Review by Kristina Marie Darling
WATER THE MOON
by Fiona Sze-Lorrain
Marick Press
P.O. Box 36253
Grosse Pointe Farms, MI 48236
2010, 78 pp., $14.95
ISBN: 978-1-934851-12-8
www.marickpress.com
Fiona Sze-Lorrain’s stunning debut collection of verse, Water the Moon, explores the intersection of personal experience and artistic tradition. By presenting snapshots of contemporary life alongside the works of Van Gogh, Tchaikovsky, and Chopin, the poet offers a nuanced discussion of her attempts to simultaneously inhabit and revise a complex literary heritage. As Sze-Lorrain questions the extent to which to which our Romantic past can remain intact in postmodern world we inhabit, her use of style serves to mirror and complicate these thought-provoking observations. Frequently paying homage to such established forms as the lyric and the ode while subtly contemporizing them, the poems in Water the Moon offer a graceful synthesis of history and modernity, a combination that proves striking throughout.
Sze-Lorrain’s use of couplets, tercets, and quatrains proves especially noteworthy. As the author explores the changing relevance that Romantic art holds for a contemporary audience, she skillfully situates traditional poetic forms within a shifting literary landscape. Often adhering to a given form only to break it near the end of the piece, Sze-Lorrain’s stylistic decisions embody the fascinating tension between old and new that permeates much of her work. She writes, for instance, in “Breakfast, Rue Sainte-Anne”:
…he would also scold me poor foolish girl –
for my morning ritual – lavishing ten euros
at New World Pavilion, an air-conditioned
crystal glass restaurant opposite a bronze Molière,
over such a plain dish, neither novel
nor vintage, that simply costs two yuan
in the rickshaw streets of his old Shanghai.
Throughout such passages, Sze-Lorrain contrasts her speaker’s own aesthetic delights with those of the generation that came before her. Although the narrator finds splendor in both a lavish “crystal glass restaurant” and a “plain dish, neither novel/nor vintage,” she realizes that her predecessors maintained a less expansive definition of beauty. As the narrative unfolds, the poet skillfully matches form with content. In much the same way that the speaker redefines the values that she has inherited, the poet invokes traditional couplets only to re-imagine the form by ending her piece with a one-line stanza. Water the Moon is filled with poems like this one, which prove to be as finely crafted as they are elegant.

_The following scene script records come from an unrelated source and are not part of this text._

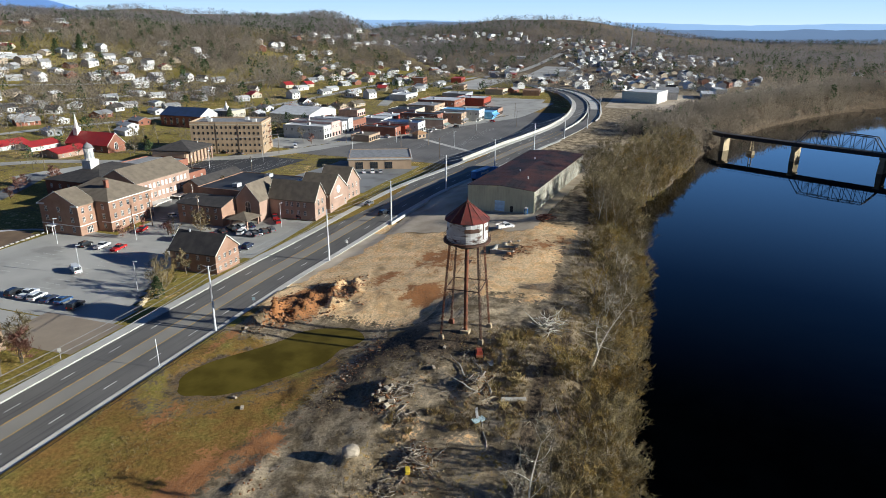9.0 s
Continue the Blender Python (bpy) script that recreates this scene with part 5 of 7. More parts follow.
m.tube((0, 0, 0.5), (0, 0, 19.1 + h0), 0.42, n=14)
for z in (4, 8, 12, 16):
    m.tube((0, 0, z), (0, 0, z + 0.16), 0.5, n=14)
part("riser_pipe", m, RUST, b, "thick rusty riser pipe")
m = Mesh()
m.box(-0.95, 0.95, -0.95, 0.95, -0.9, 0.7, 0, 0.05)
part("riser_footing", m, PIER, b, "pale concrete block")
a = radians(228)
m = Mesh()
l0, l1 = Vector((math.cos(a), math.sin(a), 0)) * 6.15 + Vector((0, 0, 0.6)), Vector((math.cos(a), math.sin(a), 0)) * 4.2 + Vector((0, 0, 24.8 + h0))
sd = Vector((-math.sin(a), math.cos(a), 0)) * 0.22
m.tube(l0 + sd, l1 + sd, 0.03, n=4), m.tube(l0 - sd, l1 - sd, 0.03, n=4)
for i in range(70):
    p = l0.lerp(l1, (i + 0.5) / 70)
    m.tube(p + sd, p - sd, 0.018, n=3, caps=False)
part("ladder", m, RUST_DARK, b)
m = Mesh()
m.box(0.2, 2.6, -0.5, 0.5, 15.4 + h0, 15.5 + h0)
m.tube((0.3, 0, 15.5 + h0), (2.3, 0.3, 17.2 + h0), 0.1, n=6)
part("valve_platform", m, RUST_DARK, b)

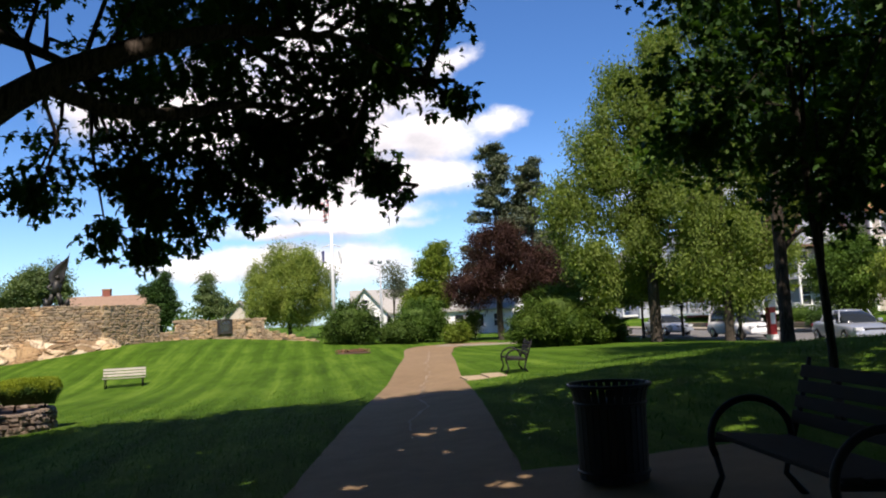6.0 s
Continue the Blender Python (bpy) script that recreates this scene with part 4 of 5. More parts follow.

As Sze-Lorrain uses form to situate contemporary life within a rich artistic heritage, her work offers fascinating insights into the changing notions of tradition found within today’s global literary community. The poems in this collection traverse worlds, taking the reader from the streets of Paris to the shores of Tibet and a scene from the Spanish Civil War. In much the same way, Water the Moon negotiates a variety of competing artistic legacies, including French prose poetry, Greek odes, and works written after Gertrude Stein. By creating such juxtapositions, Sze-Lorrain suggests that one’s literary past remains at once personal and global, an intersection of the universal and the particular. She writes, for instance, in “Snapshots from a Siamese Banquet”:
A bronze iconography of “Buddha preaching on reason” stands adjacent to the volcanic slate basin. Both palms face outwards, his fingers point upwards. A sign reads, “Please put the soap on its bed of seaweed at all times.”
* * *
You hold the Milky Way
between two hands
where drunken prawns float
above starry-eyed carrots.
Here Sze-Lorrain gracefully pairs hybrid writing with the ode, ultimately reconciling two disparate poetic traditions. In doing so, she locates personal experience within this nexus of aesthetic influences. Just as the speaker’s voice remains at once individual and representative of a shared artistic heritage, the imagery of the piece itself transitions from the character’s own small room to the seemingly infinite “Milky Way.” Water the Moon is filled with eloquent works like this one, which represent both personal experience and a broader historical consciousness. All points considered, Fiona Sze-Lorrain’s collection is a wise and accomplished debut.